By Chris Bavender
When listing a home for sale, sellers often don’t know how long it will take for the right buyer to come along. But a model developed by IUPUI researchers provides a data-based answer on the probability of how long a home will remain on the market.
The probability study was conducted by Mansurual Bhuiyan, a former IUPUI graduate student now with IBM Research, and Mohammad Al Hasan, an associate professor of computer and information science at the school. The duo used information from trulia.com, zillow.com and redfin.com – sites utilized by homeowners and buyers – and focused their research on Indianapolis, Carmel, Fishers, Noblesville and Zionsville.

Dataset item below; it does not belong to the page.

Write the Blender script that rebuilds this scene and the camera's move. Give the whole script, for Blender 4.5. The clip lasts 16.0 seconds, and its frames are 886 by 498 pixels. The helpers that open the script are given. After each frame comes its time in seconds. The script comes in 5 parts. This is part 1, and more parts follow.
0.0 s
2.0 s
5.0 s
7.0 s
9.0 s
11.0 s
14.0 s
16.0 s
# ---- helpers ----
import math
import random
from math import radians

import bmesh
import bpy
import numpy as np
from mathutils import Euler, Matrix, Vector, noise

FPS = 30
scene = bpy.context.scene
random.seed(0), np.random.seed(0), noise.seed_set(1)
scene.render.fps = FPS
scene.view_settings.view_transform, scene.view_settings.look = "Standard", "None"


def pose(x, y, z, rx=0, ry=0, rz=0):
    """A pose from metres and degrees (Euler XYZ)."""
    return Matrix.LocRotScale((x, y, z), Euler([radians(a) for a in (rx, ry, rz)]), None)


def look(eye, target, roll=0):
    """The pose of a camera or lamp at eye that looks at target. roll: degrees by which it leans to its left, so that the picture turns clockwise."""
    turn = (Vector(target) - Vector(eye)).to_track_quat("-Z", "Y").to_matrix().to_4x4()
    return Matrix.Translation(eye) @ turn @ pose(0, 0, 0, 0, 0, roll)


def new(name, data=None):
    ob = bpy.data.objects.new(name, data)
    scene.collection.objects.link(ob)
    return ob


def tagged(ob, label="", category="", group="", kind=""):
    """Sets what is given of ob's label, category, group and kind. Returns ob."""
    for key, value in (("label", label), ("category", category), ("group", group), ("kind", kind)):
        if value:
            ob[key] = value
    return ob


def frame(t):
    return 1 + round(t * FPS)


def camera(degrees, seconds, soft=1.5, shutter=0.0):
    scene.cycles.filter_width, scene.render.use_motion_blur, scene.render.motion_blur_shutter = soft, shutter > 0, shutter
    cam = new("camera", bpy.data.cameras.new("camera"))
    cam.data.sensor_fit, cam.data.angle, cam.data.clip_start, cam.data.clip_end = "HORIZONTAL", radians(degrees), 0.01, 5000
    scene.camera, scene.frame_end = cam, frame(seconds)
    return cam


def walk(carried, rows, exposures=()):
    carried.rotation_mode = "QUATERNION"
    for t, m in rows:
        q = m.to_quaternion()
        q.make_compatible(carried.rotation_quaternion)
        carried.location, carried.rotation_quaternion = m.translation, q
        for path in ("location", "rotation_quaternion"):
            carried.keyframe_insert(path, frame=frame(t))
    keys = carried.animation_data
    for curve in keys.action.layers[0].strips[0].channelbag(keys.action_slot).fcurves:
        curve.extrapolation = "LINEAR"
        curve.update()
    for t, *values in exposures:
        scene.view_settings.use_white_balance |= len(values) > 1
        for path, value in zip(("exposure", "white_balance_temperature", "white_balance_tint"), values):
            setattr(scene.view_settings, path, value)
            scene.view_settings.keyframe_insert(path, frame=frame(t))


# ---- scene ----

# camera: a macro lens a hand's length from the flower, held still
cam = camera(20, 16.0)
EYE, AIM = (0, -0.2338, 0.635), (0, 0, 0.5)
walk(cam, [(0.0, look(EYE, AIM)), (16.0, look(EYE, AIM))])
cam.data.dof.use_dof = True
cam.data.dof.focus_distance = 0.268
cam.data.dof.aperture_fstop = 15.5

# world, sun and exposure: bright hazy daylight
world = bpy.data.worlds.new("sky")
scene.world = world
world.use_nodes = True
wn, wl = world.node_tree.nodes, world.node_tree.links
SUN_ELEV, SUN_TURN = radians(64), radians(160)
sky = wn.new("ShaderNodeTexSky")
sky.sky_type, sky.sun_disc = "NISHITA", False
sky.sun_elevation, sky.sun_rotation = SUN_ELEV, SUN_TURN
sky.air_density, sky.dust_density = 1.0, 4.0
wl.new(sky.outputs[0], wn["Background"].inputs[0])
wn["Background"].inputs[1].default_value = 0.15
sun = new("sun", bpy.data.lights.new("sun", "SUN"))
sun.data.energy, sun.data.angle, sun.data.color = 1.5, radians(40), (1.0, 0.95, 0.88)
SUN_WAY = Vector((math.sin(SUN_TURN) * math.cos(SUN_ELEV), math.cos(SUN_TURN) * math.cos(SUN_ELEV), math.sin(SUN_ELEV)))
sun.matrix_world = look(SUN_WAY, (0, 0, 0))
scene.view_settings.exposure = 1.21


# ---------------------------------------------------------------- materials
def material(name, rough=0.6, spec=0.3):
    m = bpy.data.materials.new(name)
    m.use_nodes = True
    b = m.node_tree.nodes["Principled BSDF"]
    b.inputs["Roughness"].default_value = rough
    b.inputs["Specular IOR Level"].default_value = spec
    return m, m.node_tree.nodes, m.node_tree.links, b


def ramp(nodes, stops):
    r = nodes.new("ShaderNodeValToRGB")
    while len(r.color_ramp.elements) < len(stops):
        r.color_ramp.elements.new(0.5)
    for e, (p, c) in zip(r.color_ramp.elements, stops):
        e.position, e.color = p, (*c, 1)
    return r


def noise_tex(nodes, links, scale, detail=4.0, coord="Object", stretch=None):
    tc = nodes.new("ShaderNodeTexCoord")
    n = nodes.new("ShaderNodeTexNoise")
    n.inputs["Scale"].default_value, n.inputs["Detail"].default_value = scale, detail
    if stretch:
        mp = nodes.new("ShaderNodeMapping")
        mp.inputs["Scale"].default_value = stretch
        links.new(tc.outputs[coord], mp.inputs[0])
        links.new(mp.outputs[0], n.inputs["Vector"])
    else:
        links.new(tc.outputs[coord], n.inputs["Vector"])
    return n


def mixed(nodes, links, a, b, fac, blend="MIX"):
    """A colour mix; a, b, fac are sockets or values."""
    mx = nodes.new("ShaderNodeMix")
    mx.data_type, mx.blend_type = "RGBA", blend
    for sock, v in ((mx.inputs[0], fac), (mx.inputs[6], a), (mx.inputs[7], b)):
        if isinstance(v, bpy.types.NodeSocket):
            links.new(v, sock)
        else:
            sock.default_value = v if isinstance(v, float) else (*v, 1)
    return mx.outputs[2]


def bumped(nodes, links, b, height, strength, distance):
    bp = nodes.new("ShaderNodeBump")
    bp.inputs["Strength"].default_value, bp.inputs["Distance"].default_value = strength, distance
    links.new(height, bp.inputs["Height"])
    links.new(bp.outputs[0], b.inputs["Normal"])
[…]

“As we were downloading the home data from Trulia, one specific information about a house in Trulia caught our eyes. We found that Trulia reports the number of days a house is listed in Trulia, using a phrase like ‘XX days in Trulia,’” Hasan said. “We immediately became interested to track that number for each of the houses whose information we are downloading. Basically, our crawler on the Trulia website will periodically update the number of days a house has been listed (until sold) in that website.”
The project faced a few obstacles along the way.

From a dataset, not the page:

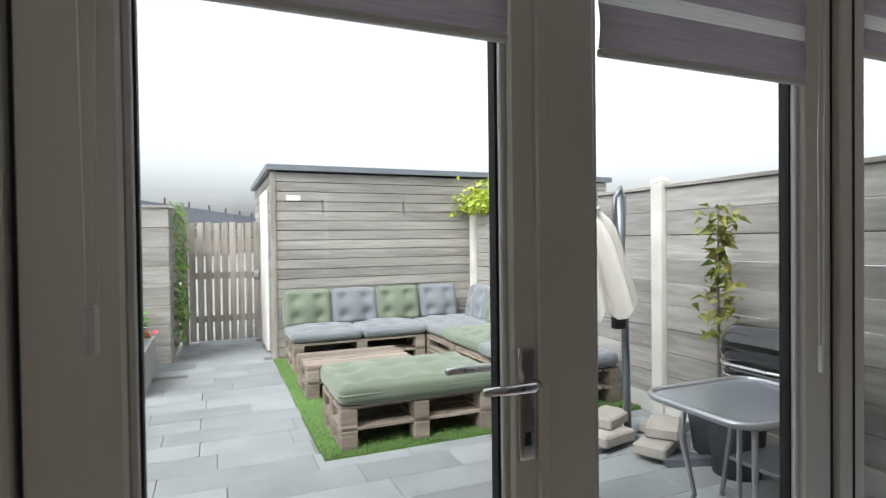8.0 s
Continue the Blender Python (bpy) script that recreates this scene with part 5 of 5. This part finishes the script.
def barrel_grill():
    t = thing("barrel_grill", (1.02, 9.60, G), "black barrel barbecue with a rounded lid and a cart frame", "barbecue")
    x, y = 1.02, 9.62
    part("bowl", pillow((x, y, 0.60), (0.50, 0.44, 0.24), 0.10, (0, 0, 0), 12), M_ENAMEL, t, "", True)
    part("lid", pillow((x, y, 0.77), (0.53, 0.47, 0.22), 0.15, (0.0, 0.0, 0.02), 14), M_ENAMEL, t, "glossy black lid", True)
    part("ring", seam((x, y, 0.68), (0.54, 0.48, 0.02), 0.0, 0.14, 0.008), M_CHROME, t)
    part("ring", seam((x, y, 0.62), (0.52, 0.46, 0.02), 0.0, 0.13, 0.005), M_CHROME, t)
    part("handle", tube([(x - 0.12, y - 0.22, 0.80), (x - 0.12, y - 0.28, 0.80), (x + 0.12, y - 0.28, 0.80), (x + 0.12, y - 0.22, 0.80)], 0.011), M_DARKPL, t)
    for sx in (-1, 1):
        for sy in (-1, 1):
            part("leg", tube([(x + sx * 0.18, y + sy * 0.15, 0.52), (x + sx * 0.24, y + sy * 0.19, G)], 0.013), M_ALU, t)
    part("lower_shelf", box((x - 0.22, y - 0.17, 0.16), (x + 0.22, y + 0.17, 0.18), 0.003), M_ALU, t)
    part("ash_pan", pillow((x - 0.10, y - 0.25, 0.52), (0.10, 0.05, 0.14), 0.025, (0, 0, 0), 6), M_ORANGE, t, "orange pan", True)


barrel_grill()
gp = thing("plant_pot", (1.22, 9.45, G), "dark bucket beside the barbecue", "pot")
part("bucket", lathe([(0.13, 0), (0.16, 0.36), (0.165, 0.37), (0.15, 0.36)], (1.10, 9.98, G), 24), M_POT, gp, "", True)
pf = thing("fallen_profile", (1.0, 10.15, G), "length of grey metal profile lying on the paving", "metal bar")
part("bar", turned(box((0.78, 10.14, G), (1.12, 10.2, G + 0.05), 0.003), (0.95, 10.17, G), -20), M_ALU, pf)


def street_lamp(x, y, h):
    t = thing("street_lamp", (x, y, G), "pale street lamp with a wide bowl-shaped head", "street lamp", "street lamps")
    part("pole", tube([(x, y, G), (x, y, h - 0.3)], [0.09, 0.06], n=12), M_CONC, t)
    part("head", lathe([(0.08, -0.35), (0.12, -0.22), (0.45 if x < 0 else 0.26, 0.0), (0.62 if x < 0 else 0.34, 0.06), (0.55 if x < 0 else 0.3, 0.12), (0.0, 0.14)], (x, y, h), 28), M_CONC, t, "bowl-shaped lamp head", True)


street_lamp(-10.54, 32.0, 5.95)
street_lamp(8.98, 24.0, 4.15)


def terrace(x0, x1, y, eave, ridge, depth, n):
    """A row of houses beyond the garden: brick wall, windows, tiled roof with chimneys."""
    t = thing("terraced_houses", (0, 0, 0), "far row of brick houses under a blue-grey tiled roof", "house")
    part("wall", box((x0, y, G), (x1, y + depth, eave)), M_BRICK, t)
    for k in range(n):
        x = x0 + (x1 - x0) * (k + 0.5) / n
        w = part("window", box((x - 0.9, y - 0.03, eave - 1.7), (x + 0.9, y + 0.05, eave - 0.5)), M_TRIM, t)
        part("window_pane", box((x - 0.8, y - 0.04, eave - 1.6), (x + 0.8, y, eave - 0.6)), M_DARKGL, w)
    bm = bmesh.new()
    sec = [(y - 0.5, eave - 0.15), (y + depth / 2, ridge), (y + depth + 0.5, eave - 0.15), (y + depth + 0.5, eave - 0.3), (y + depth / 2, ridge - 0.2), (y - 0.5, eave - 0.3)]
    a = [bm.verts.new((x0 - 0.4, p, q)) for p, q in sec]
    b = [bm.verts.new((x1 + 0.4, p, q)) for p, q in sec]
    for j in range(6):
        bm.faces.new((a[j], a[(j + 1) % 6], b[(j + 1) % 6], b[j]))
    bm.faces.new(a[::-1]), bm.faces.new(b)
    r = part("roof", bm, M_ROOF, t)
    m = 22
    for k in range(m):
        f0 = k / m
        p = y - 0.5 + (depth / 2 + 0.5) * f0
        q = eave - 0.15 + (ridge - eave + 0.15) * f0
        part("tile_course", box((x0 - 0.4, p, q), (x1 + 0.4, p + 0.05, q + 0.05)), M_ROOF, r)
    for k in range(n):
        x = x0 + (x1 - x0) * (k + 0.9) / n
        part("chimney", tube([(x, y + depth / 2, ridge - 0.3), (x, y + depth / 2, ridge + 0.7)], 0.12, n=8), M_DARKPL, r)
    return t


far_row = terrace(-8, 75, -4.5, 3.6, 6.0, 9, 12)
far_row.location, far_row.rotation_euler = (-17.6, 46.9, G), (0, 0, radians(70.8))


# front facade across the street, seen through the kitchen window
fc = thing("house_opposite", (-2, -14, G), "brick house front across the street", "house")
part("wall", box((-14, -15, G), (10, -14, 6.5)), M_BRICK, fc)
for x in (-9, 5):
    w = part("window", box((x - 0.8, -14.0, 1.0), (x + 0.8, -13.95, 2.4)), M_TRIM, fc)
    part("window_pane", box((x - 0.7, -13.95, 1.1), (x + 0.7, -13.94, 2.3)), M_DARKGL, w)
# neighbour's wall stub beside the doors
slab("neighbour_wall", [((1.47, 8.79, G), (1.62, 8.92, 2.6)), ((-3.35, 8.785, G), (-2.6, 8.83, 2.7)), ((0.55, 8.785, G), (1.47, 8.83, 2.7))], M_BRICK, "brick outer wall of the house", "wall")
slab("roof_eave", [((-3.4, 8.78, 2.7), (1.7, 8.86, 2.9)), ((-3.35, -1.65, H + 0.2), (0.6, 8.86, 3.0))], M_TRIM, "white eaves board and upper floor edge", "trim")


# ---- pieces of floors and paving ----
def plank_floor(parent, x0, x1, y0, y1, width, seed, lengths=(1.28,)):
    rnd = random.Random(seed)
    cache = {}
    n = max(1, round((x1 - x0) / width))
    w = (x1 - x0) / n
    for i in range(n):
        y = y0 - rnd.uniform(0, 1.1)
        while y < y1:
            a, b = max(y, y0), min(y + lengths[0], y1)
            y += lengths[0]
            if b - a < 0.02:
                continue
            key = (round(w, 4), round(b - a, 3))
            if key not in cache:
                bm = box((0.0004, 0.0004, -0.012), (key[0] - 0.0004, key[1] - 0.0004, 0.0), 0.0008)
                cache[key] = mesh_of("plank", bm, M_OAK)
            ob = new("plank", cache[key])
            ob.location = (x0 + i * w, a, 0)
            ob.parent = parent


planks = thing("floor_boards", (0, 0, 0), "pale oak laminate floor boards", "floor", kind="structure")
plank_floor(planks, XW, XE, 5.03, YN, 0.19, 51)
plank_floor(planks, XW, 0.453, 3.05, 5.03, 0.19, 52)
plank_floor(planks, -0.52, 0.60, -1.5, 3.05, 0.19, 53)
plank_floor(planks, XW, -0.555, 0.0, 3.05, 0.19, 54)


def paving():
    t = thing("pavement", (0, 11, G), "long grey paving stones laid in running rows", "paving", kind="structure")
    rnd = random.Random(61)
    cache = {}
    y, row = 8.82, 0
    while y < 18:
        x = -4.2 - rnd.uniform(0, 0.75)
        while x < 1.5:
            ln = rnd.choice((0.6, 0.75, 0.9))
            a, b = max(x, -4.2), min(x + ln, 1.48)
            x += ln
            if b - a < 0.03:
                continue
            mid = (a + b) / 2
            if y > 11.15 and y < 14.4 and mid > -1.05:
                if a < -1.1:
                    b = -1.085
                else:
                    continue
            if mid < -3.3 and y > 11 or mid < -2.4 and y > 13.3 or (mid > -1.0 and y > 14.3):
                continue
            key = round(b - a, 3)
            if key not in cache:
                cache[key] = mesh_of("paving_stone", box((0.0018, 0.0018, -0.04), (key - 0.0018, 0.2732, 0.0), 0.003), M_TILE)
            ob = new("paving_stone", cache[key])
            ob.location = (a, y - 11, rnd.uniform(-0.002, 0.002))
            ob.parent = t
        y += 0.275
        row += 1


paving()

“The first was data collection and feature generation, which spanned over six months,” he said. “The second hurdle is to develop and evaluate the model. For development, one graduate student had spent about six additional months.”
Although Hasan said some of the results weren’t surprising from a “holistic perspective,” some of the observations were puzzling at first.

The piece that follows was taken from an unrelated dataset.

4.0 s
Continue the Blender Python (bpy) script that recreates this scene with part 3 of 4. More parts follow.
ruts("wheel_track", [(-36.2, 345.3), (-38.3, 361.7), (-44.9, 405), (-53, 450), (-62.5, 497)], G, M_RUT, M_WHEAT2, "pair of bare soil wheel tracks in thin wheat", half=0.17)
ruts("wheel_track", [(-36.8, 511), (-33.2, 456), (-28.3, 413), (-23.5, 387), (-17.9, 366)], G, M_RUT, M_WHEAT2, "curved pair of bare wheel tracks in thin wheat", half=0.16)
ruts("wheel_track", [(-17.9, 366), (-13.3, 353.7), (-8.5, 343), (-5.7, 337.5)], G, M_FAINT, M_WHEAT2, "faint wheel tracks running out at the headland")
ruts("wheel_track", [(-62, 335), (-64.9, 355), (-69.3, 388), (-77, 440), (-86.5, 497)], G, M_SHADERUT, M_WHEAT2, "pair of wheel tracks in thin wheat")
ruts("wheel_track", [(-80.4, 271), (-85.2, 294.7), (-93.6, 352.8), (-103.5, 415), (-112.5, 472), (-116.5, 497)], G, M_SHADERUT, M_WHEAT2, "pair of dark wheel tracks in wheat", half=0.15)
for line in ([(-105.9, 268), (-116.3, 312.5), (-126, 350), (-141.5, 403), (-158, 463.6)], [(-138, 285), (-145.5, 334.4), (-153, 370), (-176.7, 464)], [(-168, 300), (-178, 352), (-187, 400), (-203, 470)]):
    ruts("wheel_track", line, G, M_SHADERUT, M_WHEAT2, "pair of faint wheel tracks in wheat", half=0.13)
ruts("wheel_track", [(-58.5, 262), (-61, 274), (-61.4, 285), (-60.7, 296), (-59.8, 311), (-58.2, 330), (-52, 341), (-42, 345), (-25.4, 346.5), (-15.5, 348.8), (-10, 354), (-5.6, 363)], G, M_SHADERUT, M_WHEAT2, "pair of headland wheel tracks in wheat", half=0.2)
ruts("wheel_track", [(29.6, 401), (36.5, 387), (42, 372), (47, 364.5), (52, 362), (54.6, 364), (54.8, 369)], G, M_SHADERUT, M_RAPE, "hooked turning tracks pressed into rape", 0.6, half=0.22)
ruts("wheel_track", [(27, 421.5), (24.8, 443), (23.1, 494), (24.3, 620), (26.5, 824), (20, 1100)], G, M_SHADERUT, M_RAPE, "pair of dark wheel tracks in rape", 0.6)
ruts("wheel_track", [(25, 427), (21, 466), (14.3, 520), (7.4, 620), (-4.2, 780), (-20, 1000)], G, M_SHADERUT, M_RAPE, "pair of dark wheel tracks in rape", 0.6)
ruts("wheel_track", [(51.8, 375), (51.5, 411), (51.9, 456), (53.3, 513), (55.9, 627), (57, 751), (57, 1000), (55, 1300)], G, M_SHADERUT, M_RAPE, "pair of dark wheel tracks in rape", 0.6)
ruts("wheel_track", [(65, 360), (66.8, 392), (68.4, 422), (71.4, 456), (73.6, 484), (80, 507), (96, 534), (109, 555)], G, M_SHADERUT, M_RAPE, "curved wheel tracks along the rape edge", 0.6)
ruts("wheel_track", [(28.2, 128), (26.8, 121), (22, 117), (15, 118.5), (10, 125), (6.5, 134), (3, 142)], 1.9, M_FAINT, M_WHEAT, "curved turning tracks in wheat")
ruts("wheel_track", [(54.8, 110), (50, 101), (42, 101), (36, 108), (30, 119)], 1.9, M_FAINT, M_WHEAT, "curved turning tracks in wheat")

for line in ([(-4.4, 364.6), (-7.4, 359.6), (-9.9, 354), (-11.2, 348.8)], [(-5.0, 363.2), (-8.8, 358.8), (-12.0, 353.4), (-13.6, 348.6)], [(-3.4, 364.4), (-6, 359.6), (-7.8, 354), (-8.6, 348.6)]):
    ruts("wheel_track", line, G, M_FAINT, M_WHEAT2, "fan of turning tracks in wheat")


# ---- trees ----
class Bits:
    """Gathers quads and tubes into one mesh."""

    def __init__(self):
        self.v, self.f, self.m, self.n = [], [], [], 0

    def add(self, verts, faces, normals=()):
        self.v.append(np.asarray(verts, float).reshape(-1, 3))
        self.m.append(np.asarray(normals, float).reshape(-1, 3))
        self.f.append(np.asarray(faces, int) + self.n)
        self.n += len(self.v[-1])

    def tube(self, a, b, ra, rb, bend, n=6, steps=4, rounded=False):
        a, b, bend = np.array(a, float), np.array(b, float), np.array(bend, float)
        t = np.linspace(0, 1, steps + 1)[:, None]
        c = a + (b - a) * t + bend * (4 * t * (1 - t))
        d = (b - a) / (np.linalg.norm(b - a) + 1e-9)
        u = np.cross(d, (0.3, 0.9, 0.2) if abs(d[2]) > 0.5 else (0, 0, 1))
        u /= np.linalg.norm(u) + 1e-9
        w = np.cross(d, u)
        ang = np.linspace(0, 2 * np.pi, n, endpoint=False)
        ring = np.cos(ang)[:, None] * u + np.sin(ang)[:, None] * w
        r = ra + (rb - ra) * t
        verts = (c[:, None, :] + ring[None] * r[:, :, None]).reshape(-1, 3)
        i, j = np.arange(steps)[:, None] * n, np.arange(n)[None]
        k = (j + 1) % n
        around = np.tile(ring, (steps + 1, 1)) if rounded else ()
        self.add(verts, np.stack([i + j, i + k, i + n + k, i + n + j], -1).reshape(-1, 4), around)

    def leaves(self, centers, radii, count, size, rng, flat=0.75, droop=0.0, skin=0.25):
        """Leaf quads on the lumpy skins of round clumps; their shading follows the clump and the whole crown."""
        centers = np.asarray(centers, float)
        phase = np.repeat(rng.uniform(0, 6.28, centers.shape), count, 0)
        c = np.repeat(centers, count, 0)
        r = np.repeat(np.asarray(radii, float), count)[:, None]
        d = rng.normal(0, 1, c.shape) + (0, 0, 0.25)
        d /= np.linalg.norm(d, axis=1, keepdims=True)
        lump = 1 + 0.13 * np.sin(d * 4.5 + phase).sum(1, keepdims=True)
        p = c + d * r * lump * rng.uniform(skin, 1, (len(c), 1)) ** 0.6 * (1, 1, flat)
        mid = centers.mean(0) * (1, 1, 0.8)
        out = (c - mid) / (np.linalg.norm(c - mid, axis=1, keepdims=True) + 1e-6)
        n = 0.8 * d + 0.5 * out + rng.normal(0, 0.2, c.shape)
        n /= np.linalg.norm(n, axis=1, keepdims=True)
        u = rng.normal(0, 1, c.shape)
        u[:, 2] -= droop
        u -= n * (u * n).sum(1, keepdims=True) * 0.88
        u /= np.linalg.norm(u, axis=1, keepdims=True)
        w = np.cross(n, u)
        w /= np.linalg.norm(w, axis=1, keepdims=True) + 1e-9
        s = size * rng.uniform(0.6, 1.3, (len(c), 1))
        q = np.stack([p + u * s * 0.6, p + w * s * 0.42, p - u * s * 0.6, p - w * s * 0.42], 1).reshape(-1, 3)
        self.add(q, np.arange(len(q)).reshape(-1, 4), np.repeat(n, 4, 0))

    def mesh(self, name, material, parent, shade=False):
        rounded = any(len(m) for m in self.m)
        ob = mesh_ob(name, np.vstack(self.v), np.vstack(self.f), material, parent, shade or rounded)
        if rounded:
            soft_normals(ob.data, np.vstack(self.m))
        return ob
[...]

“For example, we found the sell probability changes differently with the number of bedrooms and the number of bathrooms. As the number of bedrooms increases, sell probability increases, but with the number of bathroom increases the sell probability sometimes decreases,” he said. “We were able to explain this phenomenon with the observation that houses with a large number of bathrooms are generally high-end houses, which are costly, and because of the cost, their sell probability drops. This is not necessarily true for the number of bedrooms.”
Another finding: How school quality affects the home selling probability.
“It’s well known good schools will increase the selling probability,” Hasan said. “However, we found this phenomenon holds strongly for middle school and high schools, but not so for elementary schools.”
The datasets developed showed the mean waiting time (based on Trulia data) was seven weeks.
As of now, the model is still a prototype, and more work is needed, Hasan said, for the general public to use it.